Changi Airport offers travellers extensive connections within Asia and to Australia as well as convenient transfers to Europe and North America.
But its footprint in the Middle East and especially Africa, a fast-growing air travel market, is limited.
With the arrival of Ethiopian Airlines last week, there are now 17 weekly services from Singapore to Africa, compared with about 30 each from Bangkok and Hong Kong.
There are several reasons for the gap. First, Asia has been the fastest-growing region. In recent years, low-cost carriers like Tigerair, Jetstar and AirAsia have grown a significant market share out of Singapore with new flights and destinations.
Singapore Airlines (SIA), its regional arm SilkAir and budget offshoot Scoot are also expanding their network in the region.
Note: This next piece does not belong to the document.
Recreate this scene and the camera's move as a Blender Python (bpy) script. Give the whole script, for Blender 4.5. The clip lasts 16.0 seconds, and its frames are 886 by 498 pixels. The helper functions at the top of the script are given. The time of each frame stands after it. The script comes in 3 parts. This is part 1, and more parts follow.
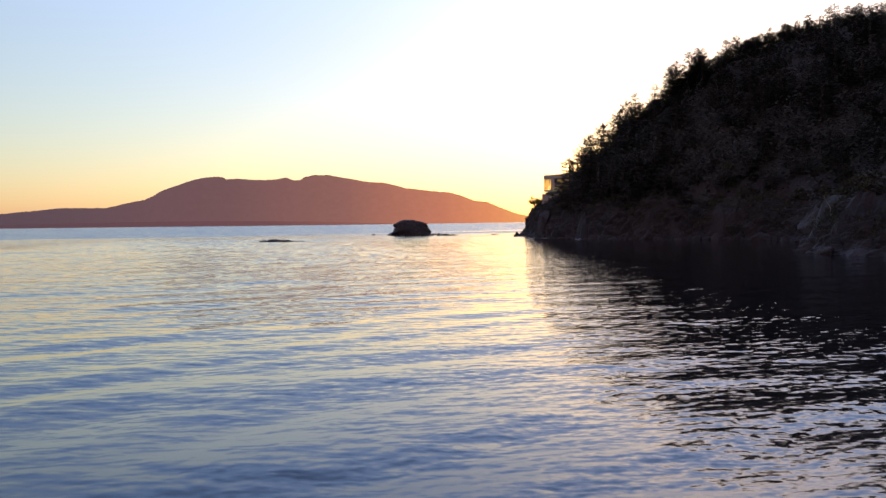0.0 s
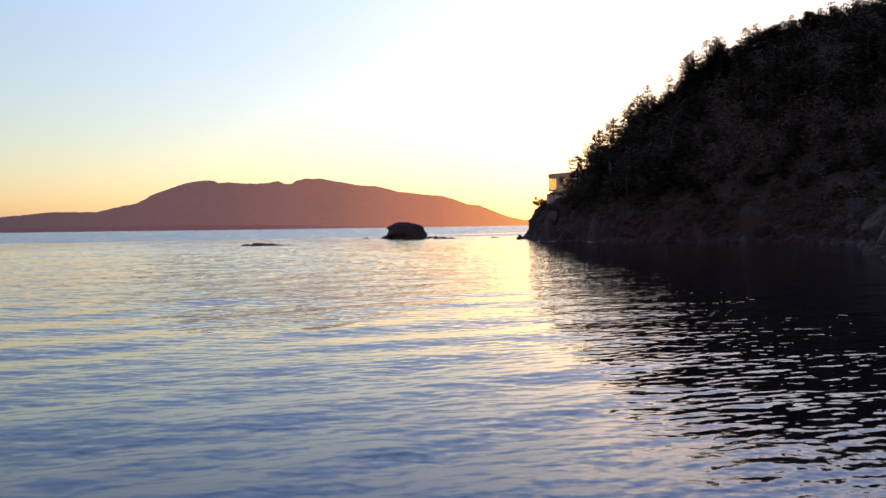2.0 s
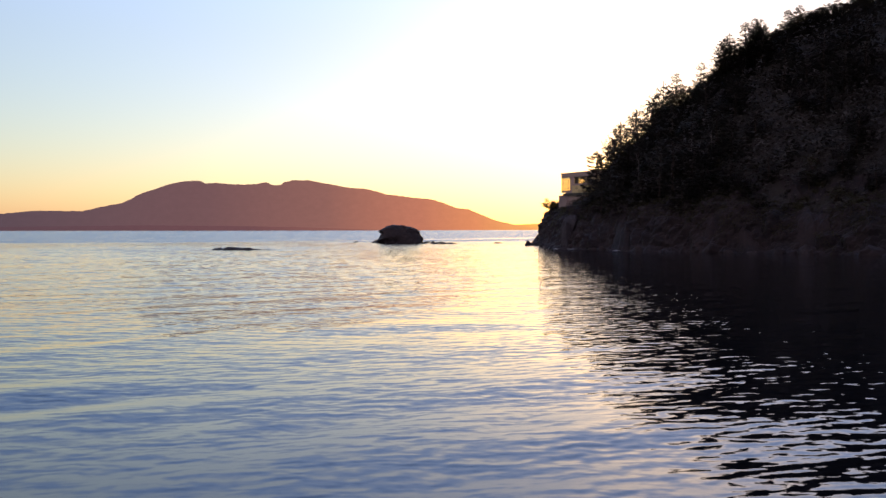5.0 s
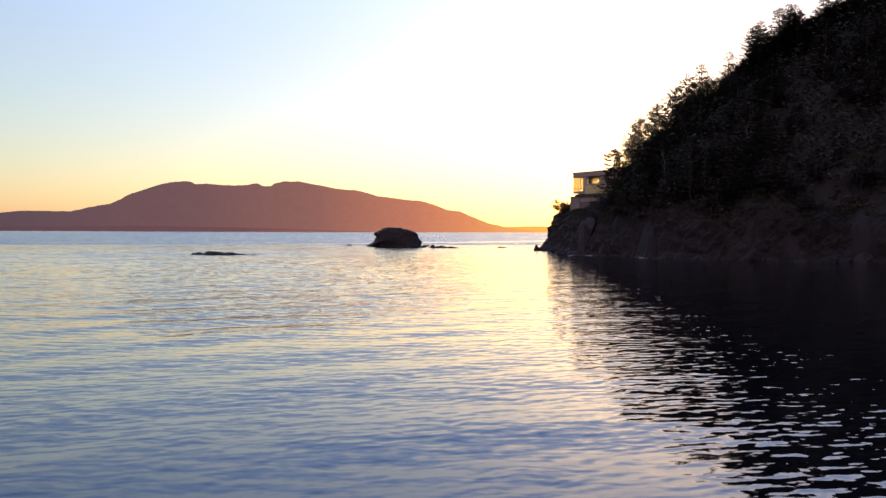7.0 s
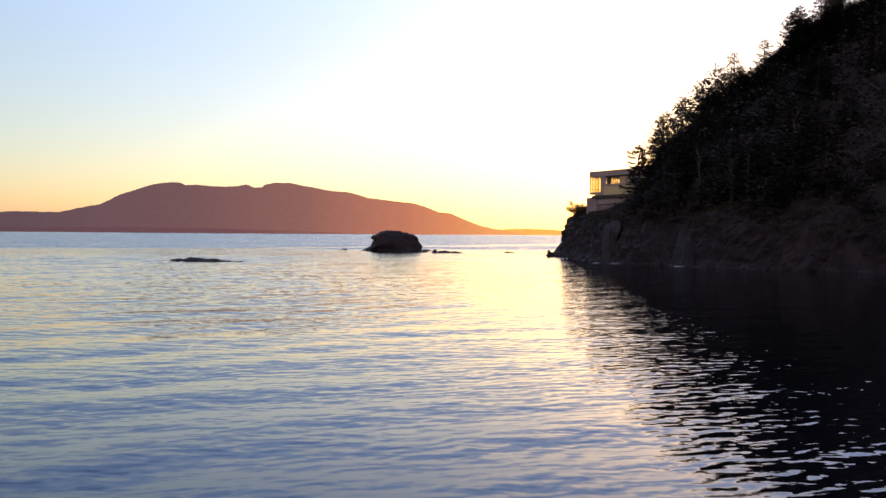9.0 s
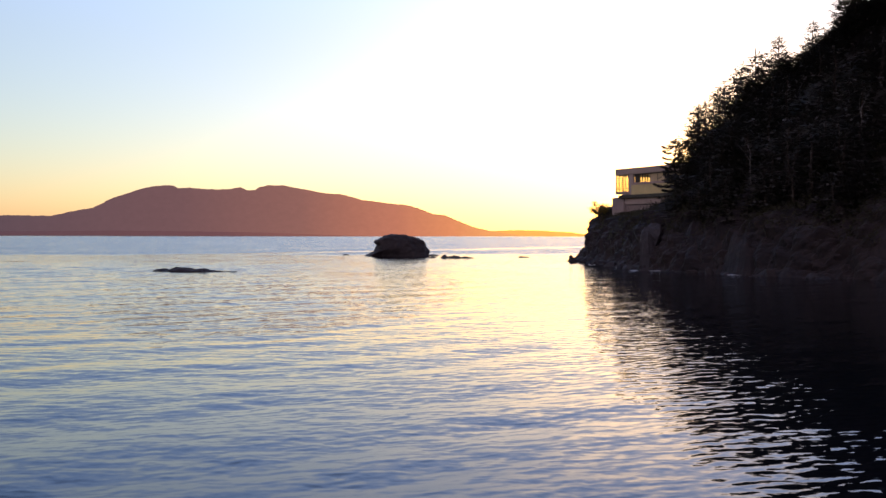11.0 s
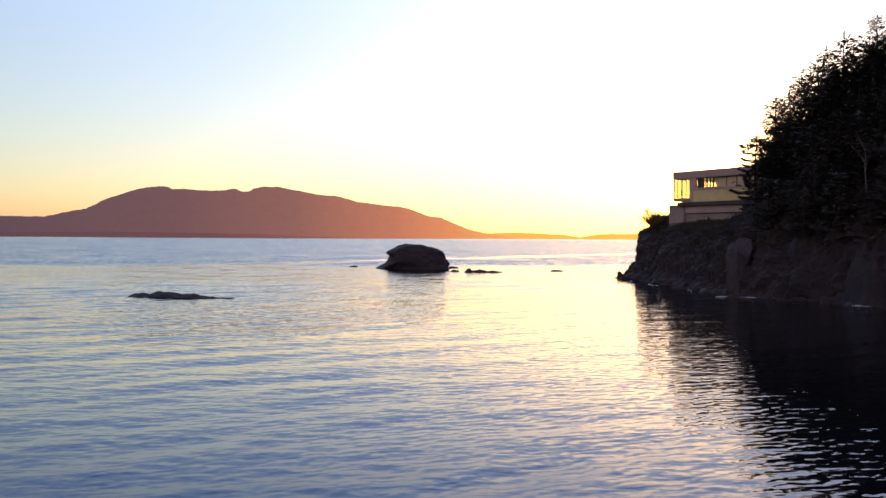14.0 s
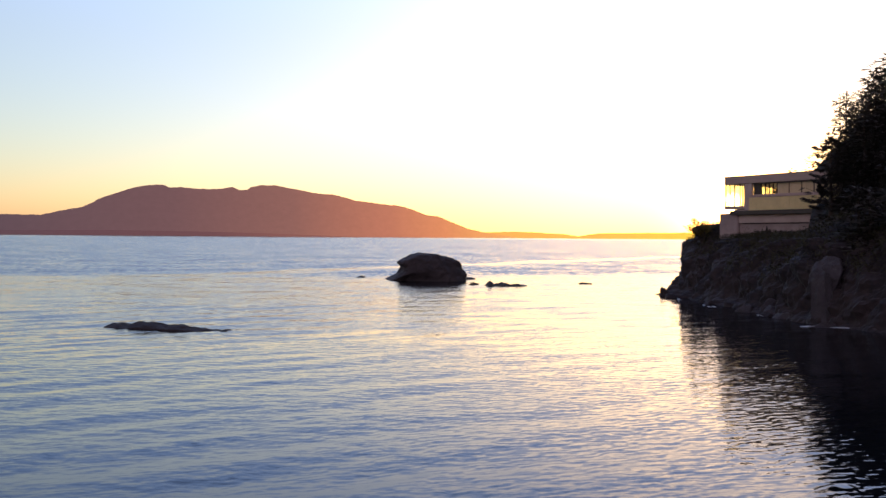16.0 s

The result has been a boom in intra-Asian links from Changi.
By the year end, for example, the airport will be connected to 28 cities in China - more than for any other country from the airport.
Singapore will also have more air links to China than any other South-east Asian nation.
Developing long-haul markets, a space dominated mainly by full-service carriers like SIA, presents a bigger challenge for Changi.
To boost traffic, an airport can do two things - lure foreign carriers or encourage home airlines to spread their wings farther and faster.
Airlines have seen oil prices go up in recent years while at the same time, competition has intensified. As a result, they have cut fares and seen yields go down. This was a key reason why SIA recently axed its non-stop flights to Los Angeles and New York.